◆ Stated problem ◆
Your task is to retype the lines from the opening of the material through the line that includes "import numpy as np". Do not copy the pictures.

◆ Available data ◆
-=-=-=-=-

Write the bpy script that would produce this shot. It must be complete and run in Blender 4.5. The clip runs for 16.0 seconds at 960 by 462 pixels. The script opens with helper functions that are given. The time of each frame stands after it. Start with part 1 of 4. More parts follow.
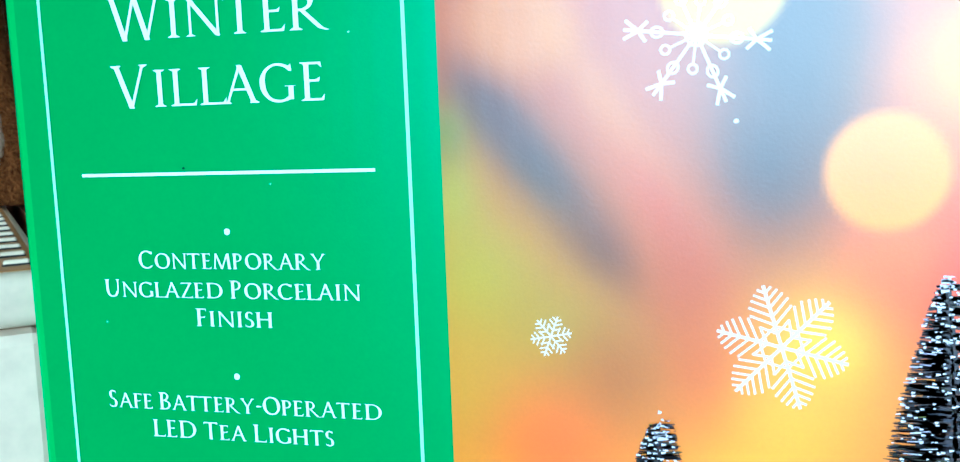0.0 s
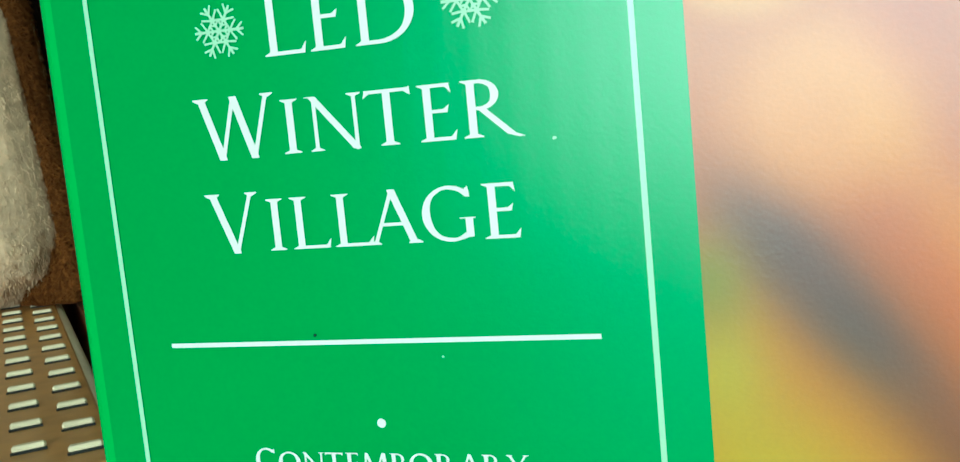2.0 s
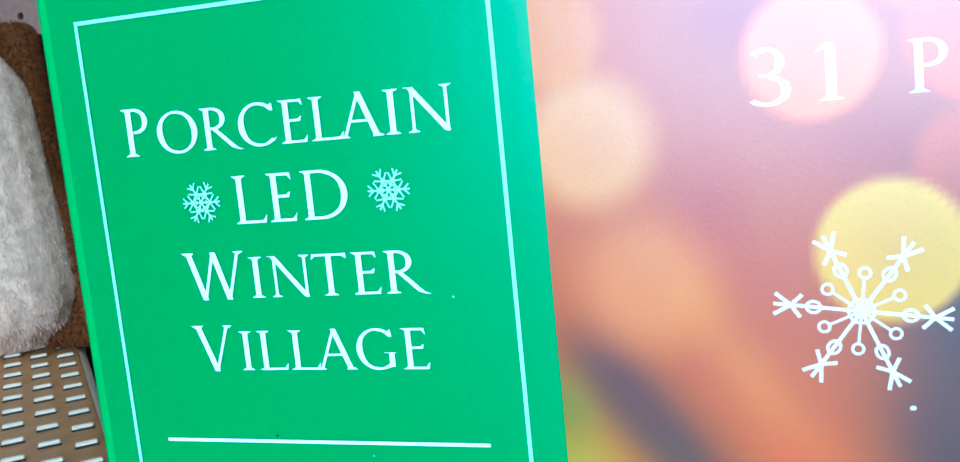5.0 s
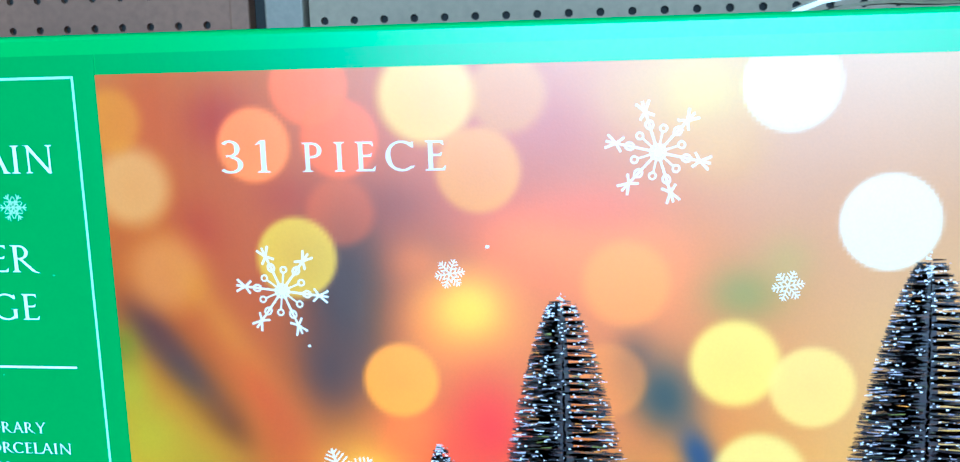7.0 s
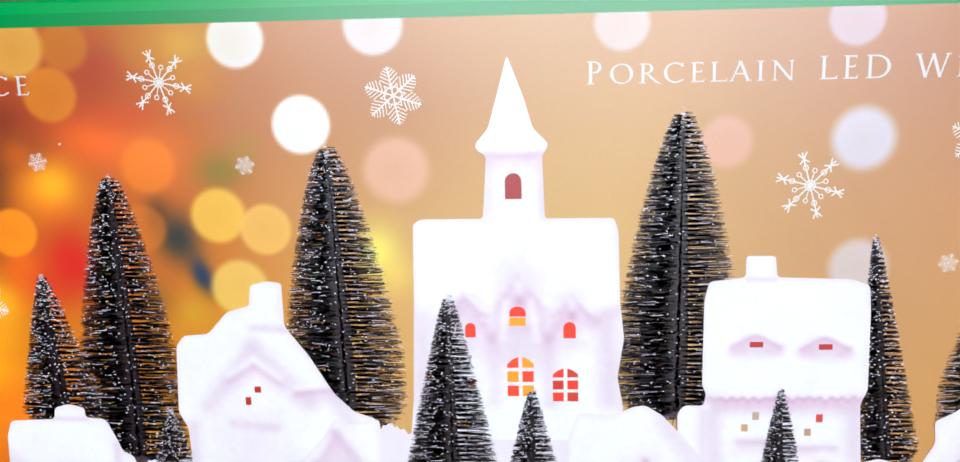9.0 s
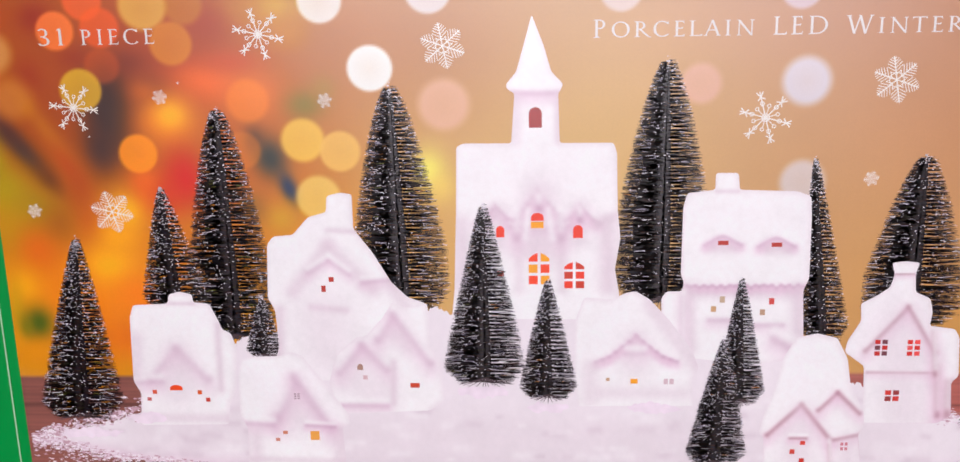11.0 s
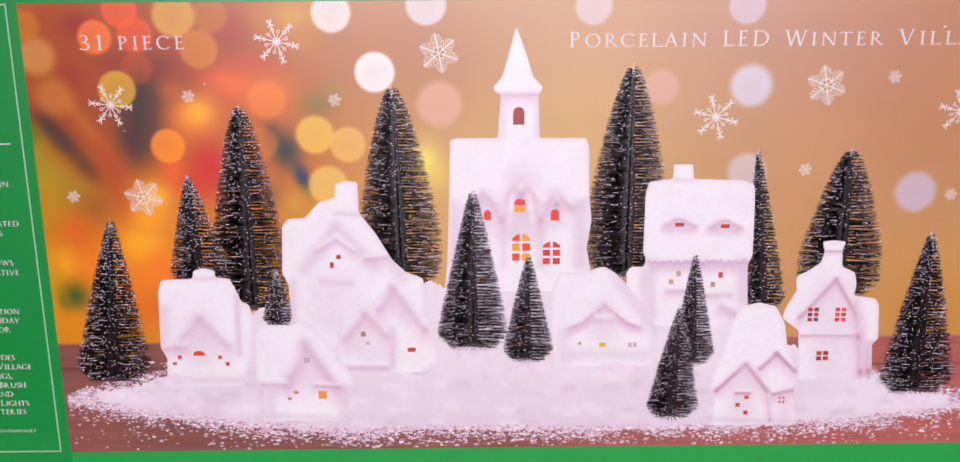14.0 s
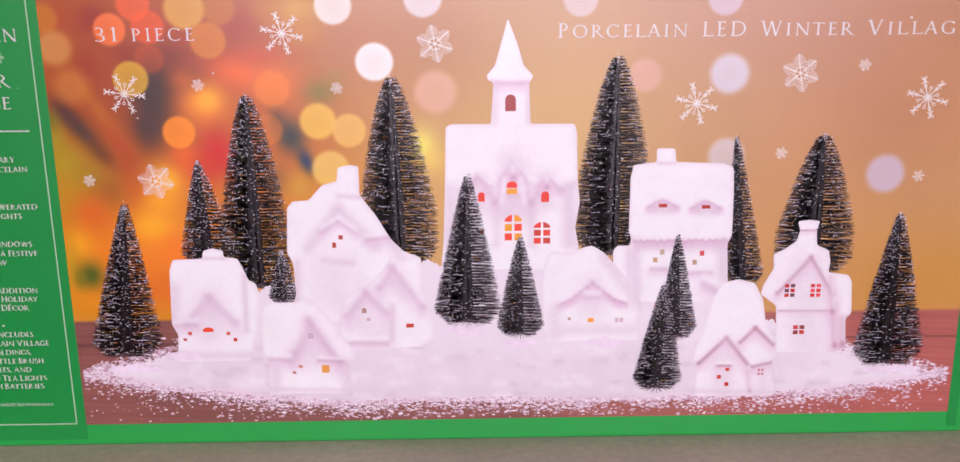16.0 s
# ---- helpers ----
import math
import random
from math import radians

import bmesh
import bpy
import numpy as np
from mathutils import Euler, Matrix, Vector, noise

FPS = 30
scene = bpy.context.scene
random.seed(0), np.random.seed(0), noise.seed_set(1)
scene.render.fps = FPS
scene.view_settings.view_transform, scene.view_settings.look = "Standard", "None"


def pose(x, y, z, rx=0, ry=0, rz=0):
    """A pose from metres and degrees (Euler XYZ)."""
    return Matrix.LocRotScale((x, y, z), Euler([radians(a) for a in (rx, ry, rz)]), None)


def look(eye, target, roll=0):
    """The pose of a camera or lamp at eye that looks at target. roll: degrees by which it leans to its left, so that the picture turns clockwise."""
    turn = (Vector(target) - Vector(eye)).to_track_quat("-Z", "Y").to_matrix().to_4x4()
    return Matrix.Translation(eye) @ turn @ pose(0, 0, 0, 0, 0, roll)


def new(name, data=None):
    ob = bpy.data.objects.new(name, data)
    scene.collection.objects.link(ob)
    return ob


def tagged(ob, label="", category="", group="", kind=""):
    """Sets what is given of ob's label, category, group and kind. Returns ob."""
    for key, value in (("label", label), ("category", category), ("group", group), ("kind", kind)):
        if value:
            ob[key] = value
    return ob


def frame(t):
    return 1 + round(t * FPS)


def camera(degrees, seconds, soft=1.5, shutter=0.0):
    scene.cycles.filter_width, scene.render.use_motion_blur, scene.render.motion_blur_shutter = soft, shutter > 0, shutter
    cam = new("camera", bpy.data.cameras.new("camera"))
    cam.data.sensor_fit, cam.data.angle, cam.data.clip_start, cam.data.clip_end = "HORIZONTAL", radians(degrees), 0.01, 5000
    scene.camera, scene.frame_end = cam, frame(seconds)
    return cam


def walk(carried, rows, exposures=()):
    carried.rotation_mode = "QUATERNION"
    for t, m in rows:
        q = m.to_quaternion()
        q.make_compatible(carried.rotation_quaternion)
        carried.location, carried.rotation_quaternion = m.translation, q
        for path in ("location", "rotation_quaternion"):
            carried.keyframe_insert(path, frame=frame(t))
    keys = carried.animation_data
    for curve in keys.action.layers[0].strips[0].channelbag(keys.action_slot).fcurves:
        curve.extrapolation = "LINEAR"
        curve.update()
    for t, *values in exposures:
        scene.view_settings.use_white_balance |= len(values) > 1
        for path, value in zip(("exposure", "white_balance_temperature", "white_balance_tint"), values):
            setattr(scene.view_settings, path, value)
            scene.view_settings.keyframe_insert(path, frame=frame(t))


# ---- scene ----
cam = camera(51.0, 16.0)
PATH = [
    (0, (0.0657, -0.2089, 0.2511), (-0.4630, 1.7038, 0.0024), -2.14),
    (0.5, (0.0400, -0.1917, 0.2555), (-0.5089, 1.7144, -0.0010), -2.69),
    (1, (0.0211, -0.1670, 0.2616), (-0.5752, 1.7256, 0.0113), -3.85),
    (1.5, (0.0191, -0.1533, 0.2655), (-0.5802, 1.7400, 0.0282), -4.31),
    (2, (0.0138, -0.1470, 0.2733), (-0.5899, 1.7445, 0.0331), -5.44),
    (2.5, (0.0134, -0.1418, 0.2855), (-0.5951, 1.7497, 0.0575), -5.64),
    (3, (0.0131, -0.1516, 0.2930), (-0.5948, 1.7436, 0.0958), -5.18),
    (5.3, (0.0575, -0.1894, 0.3142), (-0.5851, 1.6836, 0.0335), -5.62),
    (5.5, (0.0646, -0.1968, 0.3198), (-0.5499, 1.6856, 0.0390), -4.65),
    (6, (0.0945, -0.2224, 0.3289), (-0.4296, 1.6837, 0.0250), -3.42),
    (6.5, (0.1281, -0.2563, 0.3378), (-0.2703, 1.6695, -0.0259), -2.45),
    (7, (0.1571, -0.2885, 0.3348), (-0.1212, 1.6592, -0.0243), -1.68),
    (7.5, (0.1973, -0.3163, 0.3409), (0.0360, 1.6322, -0.0802), -1.12),
    (8, (0.2735, -0.3527, 0.3294), (0.1428, 1.6155, -0.0012), -0.84),
    (8.5, (0.3147, -0.4082, 0.3269), (0.2292, 1.5597, -0.0197), -1.03),
    (9, (0.3381, -0.4522, 0.3332), (0.2230, 1.4972, -0.0987), -1.53),
    (9.5, (0.3299, -0.4846, 0.3266), (0.2249, 1.4601, -0.1286), -1.65),
    (9.7, (0.3272, -0.5001, 0.3268), (0.2117, 1.4422, -0.1361), -1.72),
    (11.8, (0.3048, -0.6155, 0.3492), (0.2876, 1.3194, -0.1567), -0.52),
    (12, (0.3008, -0.6194, 0.3542), (0.2977, 1.3137, -0.1588), -0.43),
    (12.5, (0.2996, -0.6315, 0.3518), (0.2974, 1.3034, -0.1544), -0.41),
    (13, (0.2962, -0.6429, 0.3490), (0.2973, 1.2922, -0.1564), -0.43),
    (13.5, (0.2956, -0.6581, 0.3500), (0.3029, 1.2771, -0.1549), -0.46),
    (14, (0.2950, -0.6737, 0.3531), (0.3107, 1.2590, -0.1611), -0.42),
    (14.5, (0.2968, -0.6857, 0.3540), (0.3154, 1.2461, -0.1631), -0.45),
    (15, (0.2951, -0.6991, 0.3512), (0.3205, 1.2323, -0.1674), -0.49),
    (15.5, (0.2890, -0.7046, 0.3591), (0.3259, 1.2219, -0.1768), -0.42),
    (16, (0.2951, -0.7155, 0.3509), (0.3204, 1.2165, -0.1657), -0.56),
]
# white balance and brightness drift of the clip
walk(cam, [(t, look(eye, target, roll)) for t, eye, target, roll in PATH], exposures=[(0, -1.5, 4000, -40), (0.5, -1.52, 3950, -39), (1.0, -1.57, 5000, -50), (1.5, -1.72, 5250, -57), (3.0, -1.8, 5400, -57), (5.5, -1.48, 3650, -26), (7.0, -1.53, 3850, -36), (8.0, -1.97, 4980, -27), (9.0, -2.13, 5900, -17), (9.7, -2.22, 6250, -11), (12.0, -2.44, 6600, -4), (16, -2.44, 6550, 9)])

# ---- world and lights ----
world = bpy.data.worlds.new("store_air")
scene.world = world
world.use_nodes = True
world.node_tree.nodes["Background"].inputs[0].default_value = (0.9, 0.95, 1.0, 1)
world.node_tree.nodes["Background"].inputs[1].default_value = 0.15


def ceiling_lamp(x, y, z, sx, sy, watts, colour):
    data = bpy.data.lights.new("ceiling_lamp", "AREA")
    data.shape, data.size, data.size_y, data.energy, data.color = "RECTANGLE", sx, sy, watts, colour
    ob = new("ceiling_lamp", data)
    ob.matrix_world = pose(x, y, z)
    return ob


LAMPS = [(0.3, -1.6), (0.3, -4.4), (-2.4, -2.4), (3.2, -2.4)]
for lx, ly in LAMPS:
    ceiling_lamp(lx, ly, 2.42, 0.28, 1.9, 7.0, (1.0, 0.96, 0.90))
# unseen daylight lamp at the aisle's far end, added and sized for the box's glare
daylight = bpy.data.lights.new("glare_area_lamp", "AREA")
daylight.shape, daylight.size, daylight.size_y, daylight.energy, daylight.color = "RECTANGLE", 4.4, 2.36, 1720.0, (0.985, 0.849, 1.0)
new("glare_area_lamp", daylight).matrix_world = pose(0.75, -6.05, 0.99, 90, 0, 0)


# ---- materials ----
def lin_array(a):
    a = np.clip(a, 0, 255) / 255
    a = np.where(a <= 0.04, a / 12.92, ((a + 0.055) / 1.055) ** 2.4)
    luma = (a * (0.2126, 0.7152, 0.0722)).sum(-1, keepdims=True)
    a = luma + (a - luma) * 1.34
    return np.clip(a, 0, 1) ** 1.18 * 0.92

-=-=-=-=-

◆ Final result ◆
Write the bpy script that would produce this shot. It must be complete and run in Blender 4.5. The clip runs for 16.0 seconds at 960 by 462 pixels. The script opens with helper functions that are given. The time of each frame stands after it. Start with part 1 of 4. More parts follow.
0.0 s
2.0 s
5.0 s
7.0 s
9.0 s
11.0 s
14.0 s
16.0 s
# ---- helpers ----
import math
import random
from math import radians

import bmesh
import bpy
import numpy as np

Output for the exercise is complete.